[Collected data]
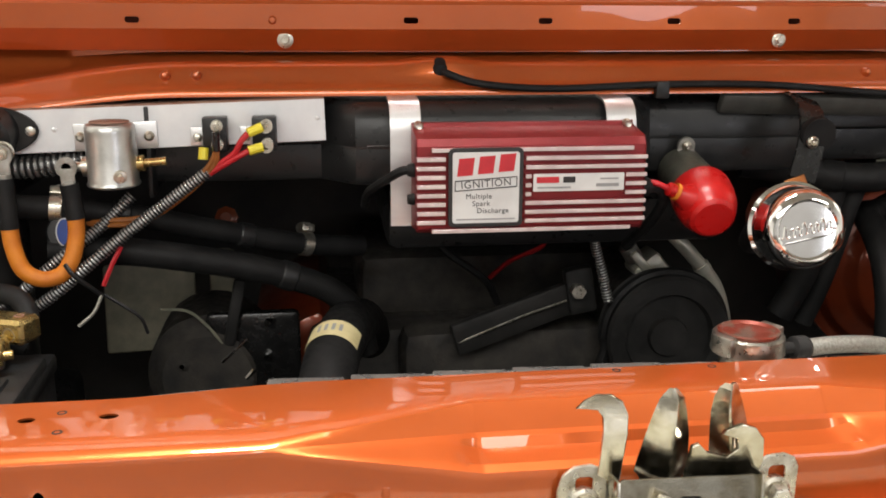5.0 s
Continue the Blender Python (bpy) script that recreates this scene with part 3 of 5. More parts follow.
def panel_screw(name, label, group):
    bm = lathe(None, (0, 0, 0), (0, 0, 0.003), [(0.0075, 0), (0.0075, 0.3), (0.0052, 0.6), (0.0050, 1), (0, 1)], 18)
    ob = tagged(part(name, bm, ZINC), label, "screw", group)
    h = plate(None, hexagon(0.0042), 0.0030, Matrix.Translation((0, 0, 0.0025)), (), 0.0006)
    part("screw_head", h, ZINC, ob)
    return ob


screw0 = panel_screw("lip_screw", "bright zinc hex screw through the cowl lip", "screws along the cowl lip")
for i, x in enumerate((-0.681, -0.240, 0.244, 0.681)):
    m = pose(x, yb(x) + 0.0035, 1.257) @ pose(0, 0, 0, 90, 0, 2 * 0.173 * x * 57.3)
    b = copy_thing(screw0, m) if i else screw0
    if not i:
        b.matrix_basis = m
# paired dimples pressed into the cowl apron
for x in (-0.345, -0.318, 0.318, 0.345):
    part("pressed_dimple", lathe(None, (x, 0.309, 1.2275), (x, 0.3025, 1.2290), [(0.005, 0), (0.0042, 0.5), (0.002, 0.9), (0, 1)], 14), PAINT, cowl)

# ---- air conditioning case behind the ignition box ----
case = thing("heater_case", (0.1, 0.4, 1.1), "long black moulded heater and air conditioning case on the firewall", "heater case")


def case_sec(u, v):
    pts = ((0.360, 1.120), (0.300, 1.128), (0.272, 1.1335), (0.268, 1.140), (0.270, 1.165), (0.272, 1.1665), (0.2715, 1.169), (0.274, 1.190), (0.279, 1.199), (0.289, 1.2045), (0.32, 1.206), (0.45, 1.206))
    y, z = pts[v]
    return (u, y + 0.040 * smooth(u, 0.078, 0.100) + 0.055 * smooth(u, 0.262, 0.30) + 0.036 * smooth(-u, 0.185, 0.205) - 0.002 * math.sin(40 * u), z)


thicken(part("case_body", grid(None, lin(-0.36, 0.78, 76), range(12), case_sec), PLASTIC, case, sharp=40), 0.003)
for x in (-0.36,):
    part("case_end", box(None, (x, 0.36, 1.163), (0.004, 0.15, 0.08), 0.001), PLASTIC, case)
part("case_seam", tube(None, [(x, case_sec(x, 5)[1] - 0.001, 1.1668) for x in lin(-0.17, 0.07, 8)], 0.0022, 6, 2), PLASTIC, case)
part("lower_pan", box(None, (0.02, 0.40, 1.09), (0.34, 0.16, 0.05), 0.012, pose(0, 0, 0, 6)), PLASTIC, case)
part("duct_rail", box(None, (0.47, 0.308, 1.192), (0.60, 0.012, 0.022), 0.005, pose(0, 0, 0, 25, 1.5, 0)), surface("grey_primed_rail", (0.045, 0.045, 0.040), (0.03, 0.03, 0.027), 0.5), case)

# ---- ignition box ----
ign = thing("ignition_box", (-0.034, 0.25, 1.1), "red finned ignition control box on two aluminium straps", "ignition box")
X0, X1, Z0, Z1 = -0.1335, 0.0650, 1.1005, 1.1835
prof = [(0.254, Z0 - 0.003), (0.247, Z0 - 0.003), (0.246, Z0), (0.214, Z0 + 0.001), (0.2085, Z0 + 0.005), (0.2085, Z1 - 0.008), (0.213, Z1 - 0.002), (0.246, Z1 + 0.0035), (0.247, Z1 + 0.007), (0.254, Z1 + 0.007)]
bm = grid(None, (X0 + 0.001, X0 + 0.009, X1 - 0.009, X1 - 0.001), range(10), lambda u, v: (u, prof[v][0], prof[v][1]))
for end in (X0 + 0.001, X1 - 0.001):
    loop = [v for v in bm.verts if abs(v.co.x - end) < 1e-5]
    bm.faces.new([min(loop, key=lambda v: (v.co.y - y) ** 2 + (v.co.z - z) ** 2) for y, z in prof])
bm.normal_update()
bevel(bm, [e for e in bm.edges if len(e.link_faces) == 2 and e.calc_face_angle(0) > 0.9], 0.0012, 2)
part("housing", bm, REDALU, ign)
NF = 10
for i in range(NF):
    z = Z1 - 0.0105 - i * 0.00762
    a, b = (X0, X1) if 0 < i < NF - 1 else (X0 + 0.0125, X1 - 0.0125)
    spans = [(a, -0.1085), (-0.0415, b)] if 0 < i < NF - 1 else [(a, b)]
    if i in (3, 4, 5):
        spans = [(a, -0.1085), (-0.0415, -0.0355), (0.0455, b)]
    for c, d in spans:
        f = part("fin", box(None, ((c + d) / 2, 0.2065, z), (d - c, 0.0060, 0.0036), 0.0008, None, 1), REDALU, ign)
        part("bare_edge", box(None, ((c + d) / 2, 0.2034, z), (d - c - 0.001, 0.0006, 0.0034), 0.0002, None, 1), FINEDGE, f, "bare silver fin edge")
UP = pose(0, 0, 0, 90, 0, 0)


def front(x, z, y):
    """Stands a drawing in the plane facing forwards."""
    return Matrix.Translation((x, y, z)) @ UP


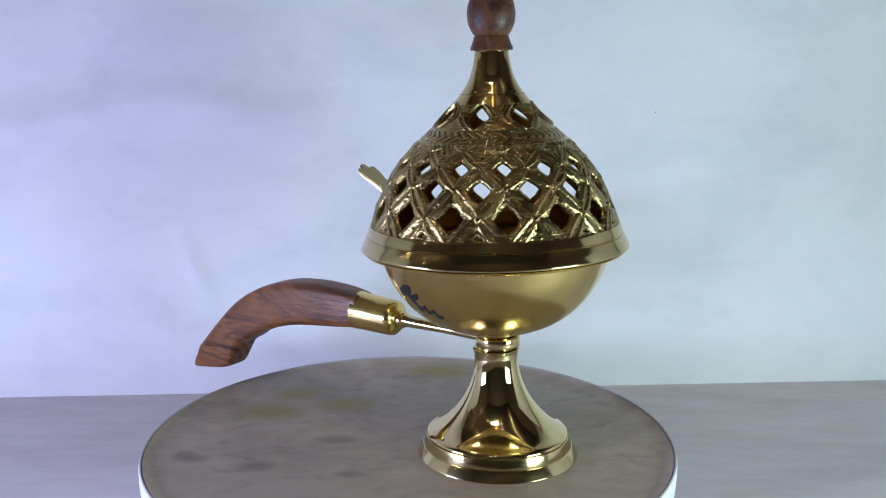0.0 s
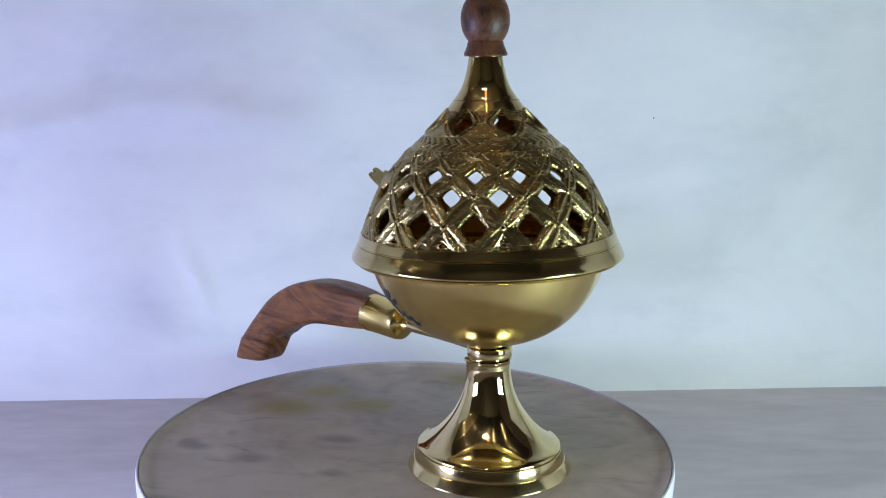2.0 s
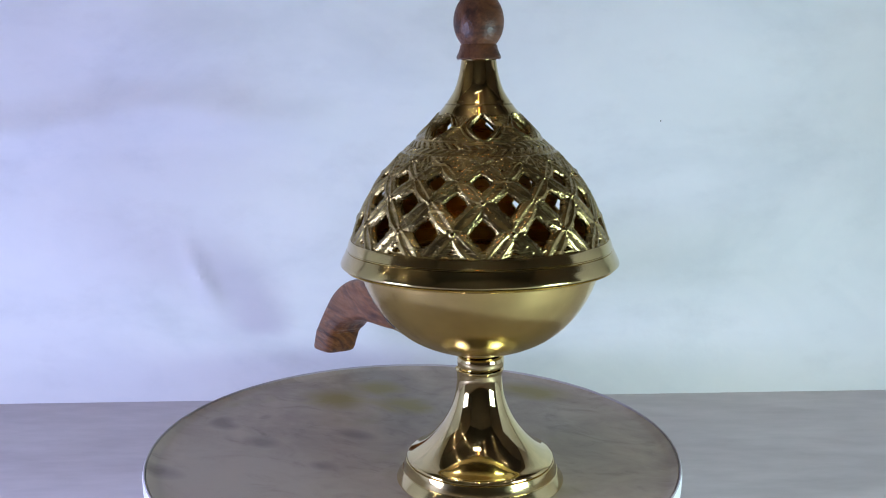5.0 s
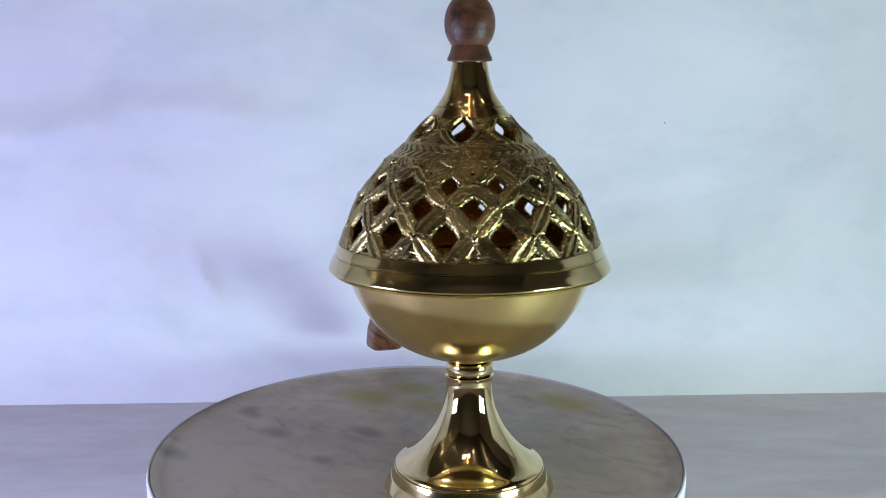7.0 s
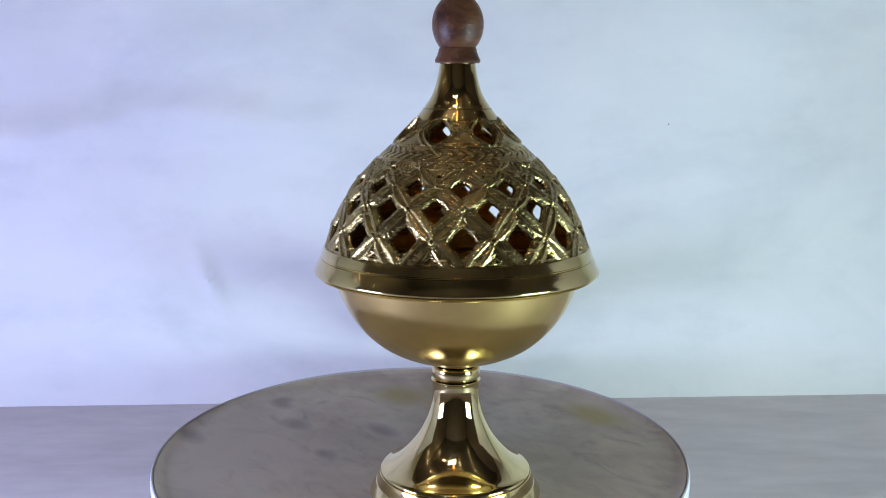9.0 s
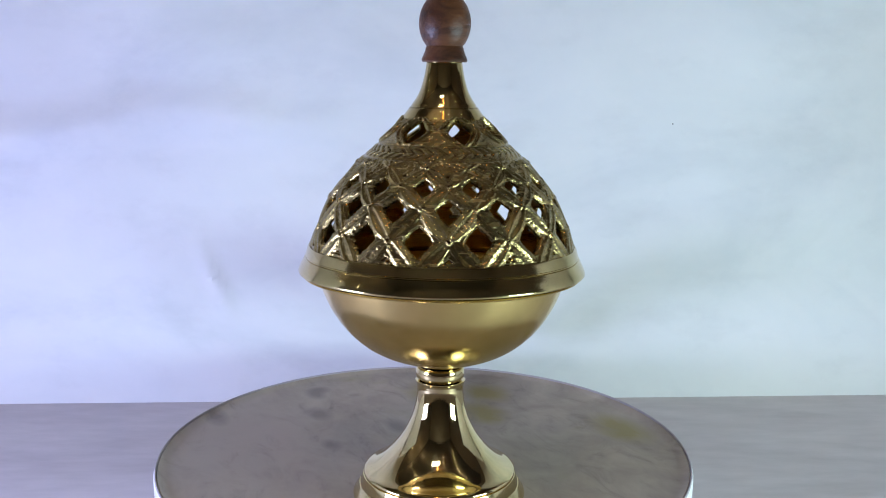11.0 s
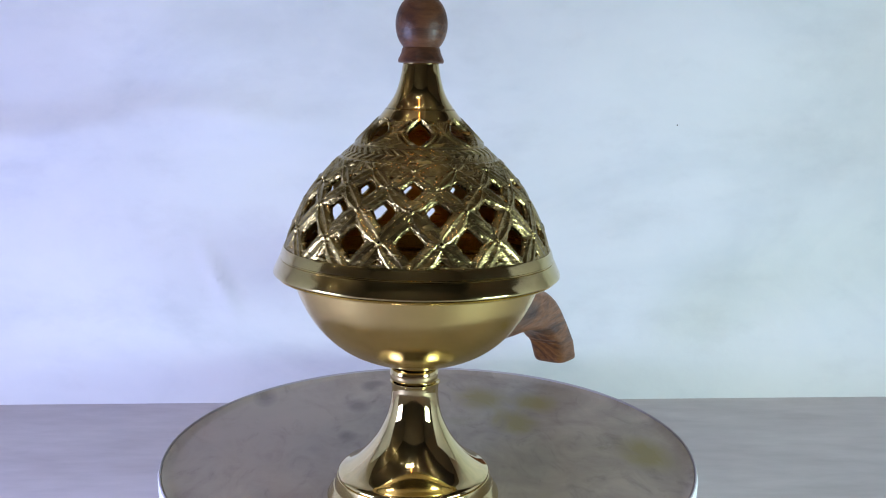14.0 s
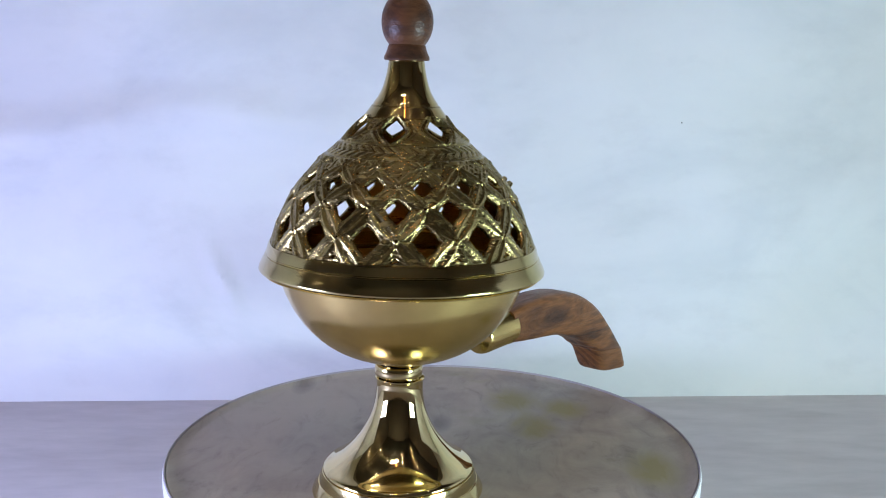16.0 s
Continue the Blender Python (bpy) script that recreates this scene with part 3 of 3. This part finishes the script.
def ceiling_light():
    """Two cool tubes side by side and a warm lamp across them, under the ceiling behind the camera."""
    thing = tagged(new("ceiling_light"), "white twin tube light and a warm lamp on the dim ceiling", "ceiling light")
    thing.matrix_world = pose(-0.20, -0.97, 1.655, 0, 0, -12)
    part("housing", box(-0.27, 0.27, -0.05, 0.07, 0.012, 0.045, 0.004), ROOM, thing)
    for y in (-0.03, 0.05):
        bm = bmesh.new()
        bmesh.ops.create_cone(bm, cap_ends=True, segments=16, radius1=0.005, radius2=0.005, depth=0.42, matrix=pose(0, y, 0.003, 0, 90, 0))
        part("tube", bm, TUBE, thing, "glowing cool white tube")
    bm = bmesh.new()
    bmesh.ops.create_cone(bm, cap_ends=True, segments=16, radius1=0.008, radius2=0.008, depth=0.50, matrix=pose(0.08, 0.38, 0.003, 90, 0, 0))
    part("warm_lamp", bm, WARM, thing, "glowing amber lamp")
    part("bracket", box(0.06, 0.10, 0.12, 0.64, 0.016, 0.045, 0.003), ROOM, thing)


def string_lights(points, count):
    thing = tagged(new("string_lights"), "string of small warm lights hung in the dim room", "string lights", "strings of lights")
    path = [Vector(p) for p in smooth_rows(points, count)]
    bm = bmesh.new()
    bmesh.ops.create_icosphere(bm, subdivisions=2, radius=0.0050)
    bead = bpy.data.meshes.new("bulb")
    bm.to_mesh(bead)
    bm.free()
    bead.materials.append(BEAD)
    for p in path:
        b = new("bulb", bead)
        b.parent, b.location = thing, p
    bm = bmesh.new()
    ring = None
    for p in path:
        now = [bm.verts.new(p + Vector((0.0015 * math.cos(k * 2.1), 0.0015 * math.sin(k * 2.1), 0.006))) for k in range(3)]
        if ring:
            for k in range(3):
                bm.faces.new((ring[k], ring[(k + 1) % 3], now[(k + 1) % 3], now[k]))
        ring = now
    part("wire", bm, INK, thing)


setting()
ceiling_light()
string_lights([(-1.585, 0.03, 0.42), (-1.585, 0.02, 0.80), (-1.585, -0.08, 1.25), (-1.45, -0.19, 1.685), (-0.95, -0.26, 1.685), (-0.55, -0.38, 1.685), (-0.15, -0.47, 1.685)], 26)
string_lights([(-1.585, -0.50, 0.90), (-1.585, -0.75, 1.42), (-1.15, -0.92, 1.685), (-0.62, -0.94, 1.685)], 14)
string_lights([(0.26, -1.20, 1.685), (0.24, -0.80, 1.685), (0.28, -0.45, 1.685)], 9)
string_lights([(1.15, -1.25, 1.685), (1.02, -0.95, 1.685), (0.90, -0.55, 1.685), (0.98, -0.10, 1.685)], 12)
DISC = turntable()
BURNER = incense_burner()

# ---- what turns ----
SPIN = 5.78                # degrees a second, clockwise from above


def motions():
    steps = [0.5 * i for i in range(33)]
    tilt = Vector((0, 0, 1)).rotation_difference(LEAN).to_matrix().to_4x4()
    stand = Matrix.Translation((0.0416, -0.0129, 0.0003)) @ tilt
    walk(DISC, [(t, pose(0.0007, 0, 0, 0, 0, -SPIN * t)) for t in steps])
    walk(BURNER, [(t, pose(0, 0, 0, 0, 0, -SPIN * t) @ stand) for t in steps])


motions()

• What you will do
From the data above, show each line that contains "script".

• Complete response
Continue the Blender Python (bpy) script that recreates this scene with part 3 of 5. More parts follow.
Continue the Blender Python (bpy) script that recreates this scene with part 3 of 3. This part finishes the script.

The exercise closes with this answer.